### SHORT EXERCISE
Transcribe only the lines from the line with "finishes the script." through the line with "clock_ob.parent = mfront", exactly, counting both of those lines as part of the stretch.

### EXERCISE MATERIALS
— BEGIN —

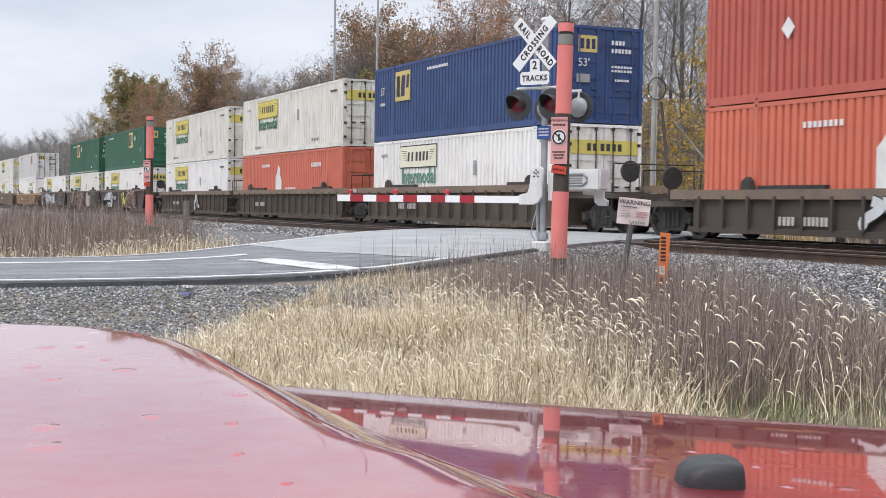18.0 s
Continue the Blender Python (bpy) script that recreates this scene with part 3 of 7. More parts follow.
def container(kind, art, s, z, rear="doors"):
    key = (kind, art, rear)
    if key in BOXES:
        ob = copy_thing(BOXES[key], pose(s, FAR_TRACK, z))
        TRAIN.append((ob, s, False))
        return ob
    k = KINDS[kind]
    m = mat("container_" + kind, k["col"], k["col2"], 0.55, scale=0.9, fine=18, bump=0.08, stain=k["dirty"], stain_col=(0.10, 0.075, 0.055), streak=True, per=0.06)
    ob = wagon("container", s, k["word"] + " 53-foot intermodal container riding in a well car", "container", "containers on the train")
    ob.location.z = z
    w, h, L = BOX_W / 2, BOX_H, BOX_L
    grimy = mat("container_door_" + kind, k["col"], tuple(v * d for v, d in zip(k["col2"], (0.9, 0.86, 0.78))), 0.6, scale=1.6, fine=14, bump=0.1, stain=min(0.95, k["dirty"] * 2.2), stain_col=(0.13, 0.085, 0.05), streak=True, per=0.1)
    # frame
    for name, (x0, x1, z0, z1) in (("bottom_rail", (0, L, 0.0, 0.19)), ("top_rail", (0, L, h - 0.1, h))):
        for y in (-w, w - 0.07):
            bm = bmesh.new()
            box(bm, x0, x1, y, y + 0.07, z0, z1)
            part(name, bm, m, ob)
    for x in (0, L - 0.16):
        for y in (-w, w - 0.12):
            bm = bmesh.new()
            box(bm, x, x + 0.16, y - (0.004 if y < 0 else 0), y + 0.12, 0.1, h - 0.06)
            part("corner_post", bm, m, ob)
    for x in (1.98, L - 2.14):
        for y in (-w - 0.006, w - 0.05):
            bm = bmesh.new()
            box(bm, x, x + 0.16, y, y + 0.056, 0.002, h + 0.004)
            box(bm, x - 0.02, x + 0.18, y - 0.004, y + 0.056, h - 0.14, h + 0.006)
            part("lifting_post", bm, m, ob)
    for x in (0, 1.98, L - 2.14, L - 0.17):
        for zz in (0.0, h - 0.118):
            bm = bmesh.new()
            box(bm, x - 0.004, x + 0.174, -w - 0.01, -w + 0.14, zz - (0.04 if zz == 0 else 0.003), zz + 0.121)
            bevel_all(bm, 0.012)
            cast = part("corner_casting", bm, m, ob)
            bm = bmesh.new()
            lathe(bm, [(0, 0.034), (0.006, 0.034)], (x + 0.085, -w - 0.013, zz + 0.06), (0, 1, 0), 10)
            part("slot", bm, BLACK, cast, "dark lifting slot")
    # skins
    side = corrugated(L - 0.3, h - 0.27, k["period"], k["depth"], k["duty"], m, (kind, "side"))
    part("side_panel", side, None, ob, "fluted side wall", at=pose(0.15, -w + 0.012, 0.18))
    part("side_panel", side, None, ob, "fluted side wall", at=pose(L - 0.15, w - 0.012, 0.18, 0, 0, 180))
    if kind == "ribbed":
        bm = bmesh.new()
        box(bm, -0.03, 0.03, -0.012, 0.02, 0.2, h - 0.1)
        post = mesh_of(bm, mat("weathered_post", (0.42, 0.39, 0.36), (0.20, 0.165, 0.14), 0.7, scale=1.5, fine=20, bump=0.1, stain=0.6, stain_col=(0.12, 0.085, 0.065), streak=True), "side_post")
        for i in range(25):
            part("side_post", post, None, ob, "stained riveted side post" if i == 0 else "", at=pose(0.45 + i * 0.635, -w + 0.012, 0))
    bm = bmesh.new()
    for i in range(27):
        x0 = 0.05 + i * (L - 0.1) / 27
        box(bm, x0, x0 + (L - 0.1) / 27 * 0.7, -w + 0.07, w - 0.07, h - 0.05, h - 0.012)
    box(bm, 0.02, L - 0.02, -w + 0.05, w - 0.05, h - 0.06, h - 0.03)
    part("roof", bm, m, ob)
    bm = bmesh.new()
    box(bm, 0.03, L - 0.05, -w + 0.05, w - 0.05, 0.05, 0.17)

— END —
— BEGIN —

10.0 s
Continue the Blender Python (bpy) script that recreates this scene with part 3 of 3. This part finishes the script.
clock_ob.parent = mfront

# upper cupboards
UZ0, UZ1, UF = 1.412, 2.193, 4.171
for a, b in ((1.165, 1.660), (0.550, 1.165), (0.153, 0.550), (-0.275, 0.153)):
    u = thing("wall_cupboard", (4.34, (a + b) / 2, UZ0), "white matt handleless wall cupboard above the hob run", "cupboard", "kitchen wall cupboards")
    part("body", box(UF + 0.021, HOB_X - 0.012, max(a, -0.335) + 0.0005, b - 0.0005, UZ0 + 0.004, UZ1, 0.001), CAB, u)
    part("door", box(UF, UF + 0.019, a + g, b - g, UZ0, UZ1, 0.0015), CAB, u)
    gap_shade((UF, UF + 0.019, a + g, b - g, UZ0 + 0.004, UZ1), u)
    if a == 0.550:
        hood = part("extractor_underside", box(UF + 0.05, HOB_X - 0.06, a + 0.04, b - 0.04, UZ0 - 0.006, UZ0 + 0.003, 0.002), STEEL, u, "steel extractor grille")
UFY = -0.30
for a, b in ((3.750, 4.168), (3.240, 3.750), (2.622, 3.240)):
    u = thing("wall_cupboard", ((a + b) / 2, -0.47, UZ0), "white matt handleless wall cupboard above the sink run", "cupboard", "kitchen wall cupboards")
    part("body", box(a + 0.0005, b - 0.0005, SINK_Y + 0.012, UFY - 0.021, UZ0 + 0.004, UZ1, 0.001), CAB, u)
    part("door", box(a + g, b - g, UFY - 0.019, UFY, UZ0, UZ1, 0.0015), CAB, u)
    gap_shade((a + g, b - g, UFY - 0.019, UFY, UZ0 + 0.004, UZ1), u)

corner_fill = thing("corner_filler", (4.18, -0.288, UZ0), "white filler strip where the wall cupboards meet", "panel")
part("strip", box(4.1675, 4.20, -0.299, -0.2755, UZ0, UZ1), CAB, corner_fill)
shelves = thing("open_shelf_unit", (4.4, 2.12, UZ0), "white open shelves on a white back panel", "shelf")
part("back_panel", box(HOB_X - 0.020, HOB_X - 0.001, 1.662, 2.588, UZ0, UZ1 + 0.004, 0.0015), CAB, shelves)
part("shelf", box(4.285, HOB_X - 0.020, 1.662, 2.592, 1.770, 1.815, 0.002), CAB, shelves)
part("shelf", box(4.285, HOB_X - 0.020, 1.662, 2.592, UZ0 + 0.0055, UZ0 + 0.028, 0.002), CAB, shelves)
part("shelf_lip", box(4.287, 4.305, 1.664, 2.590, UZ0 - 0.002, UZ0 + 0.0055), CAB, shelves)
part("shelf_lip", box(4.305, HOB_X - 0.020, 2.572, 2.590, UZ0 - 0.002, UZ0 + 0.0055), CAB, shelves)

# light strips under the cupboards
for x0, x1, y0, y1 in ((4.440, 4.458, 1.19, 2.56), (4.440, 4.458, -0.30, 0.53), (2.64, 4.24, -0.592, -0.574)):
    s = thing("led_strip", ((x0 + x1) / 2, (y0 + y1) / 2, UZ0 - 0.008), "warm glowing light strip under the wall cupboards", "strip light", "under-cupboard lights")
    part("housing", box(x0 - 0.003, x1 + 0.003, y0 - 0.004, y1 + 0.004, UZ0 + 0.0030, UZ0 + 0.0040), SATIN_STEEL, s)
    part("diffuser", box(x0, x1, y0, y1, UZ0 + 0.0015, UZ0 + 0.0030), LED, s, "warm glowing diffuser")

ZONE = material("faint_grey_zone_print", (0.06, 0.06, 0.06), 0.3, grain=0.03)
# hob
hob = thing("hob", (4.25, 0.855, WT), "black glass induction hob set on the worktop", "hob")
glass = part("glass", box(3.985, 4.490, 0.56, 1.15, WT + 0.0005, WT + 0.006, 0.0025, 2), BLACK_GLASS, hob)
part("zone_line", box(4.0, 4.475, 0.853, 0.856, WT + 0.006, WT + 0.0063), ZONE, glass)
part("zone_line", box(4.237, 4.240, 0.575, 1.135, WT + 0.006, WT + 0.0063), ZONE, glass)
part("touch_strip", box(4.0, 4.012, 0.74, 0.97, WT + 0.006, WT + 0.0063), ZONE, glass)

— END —
— BEGIN —

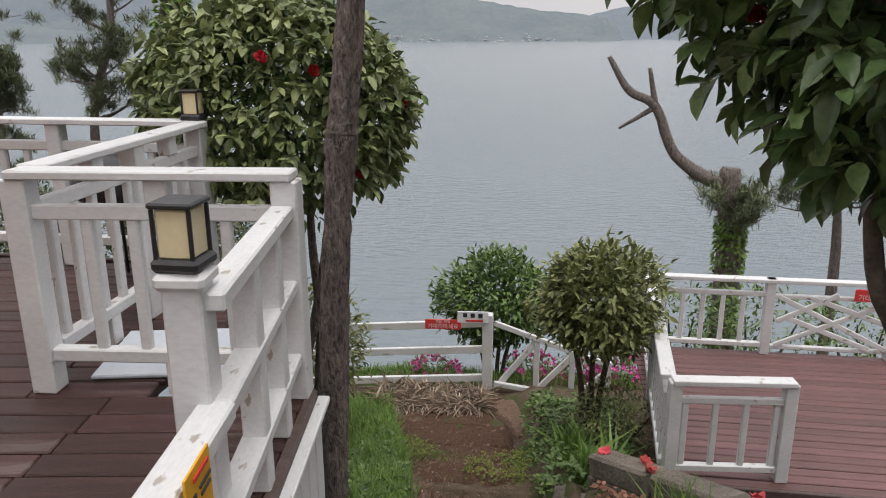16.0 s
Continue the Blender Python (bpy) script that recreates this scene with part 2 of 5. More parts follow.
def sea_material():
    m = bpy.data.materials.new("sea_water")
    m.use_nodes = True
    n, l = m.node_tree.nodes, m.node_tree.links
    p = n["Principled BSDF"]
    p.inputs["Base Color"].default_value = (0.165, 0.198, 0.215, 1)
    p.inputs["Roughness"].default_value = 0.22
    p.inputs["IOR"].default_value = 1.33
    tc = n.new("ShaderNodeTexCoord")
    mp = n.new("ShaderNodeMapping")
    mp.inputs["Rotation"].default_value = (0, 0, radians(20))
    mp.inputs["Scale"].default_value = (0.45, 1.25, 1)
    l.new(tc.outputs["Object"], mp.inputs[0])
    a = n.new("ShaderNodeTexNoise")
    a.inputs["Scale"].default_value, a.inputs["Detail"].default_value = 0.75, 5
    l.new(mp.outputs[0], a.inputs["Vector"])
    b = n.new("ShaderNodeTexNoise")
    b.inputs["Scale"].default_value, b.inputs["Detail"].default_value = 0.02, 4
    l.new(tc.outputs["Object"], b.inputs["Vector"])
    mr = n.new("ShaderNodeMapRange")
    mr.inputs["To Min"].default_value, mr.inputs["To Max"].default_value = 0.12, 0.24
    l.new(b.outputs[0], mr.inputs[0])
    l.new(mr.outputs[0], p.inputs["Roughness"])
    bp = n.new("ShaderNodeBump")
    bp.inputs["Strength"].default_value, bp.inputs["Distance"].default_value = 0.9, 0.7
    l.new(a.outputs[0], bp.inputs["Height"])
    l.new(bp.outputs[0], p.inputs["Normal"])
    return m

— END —

### IN RESPONSE
Continue the Blender Python (bpy) script that recreates this scene with part 3 of 3. This part finishes the script.
clock_ob.parent = mfront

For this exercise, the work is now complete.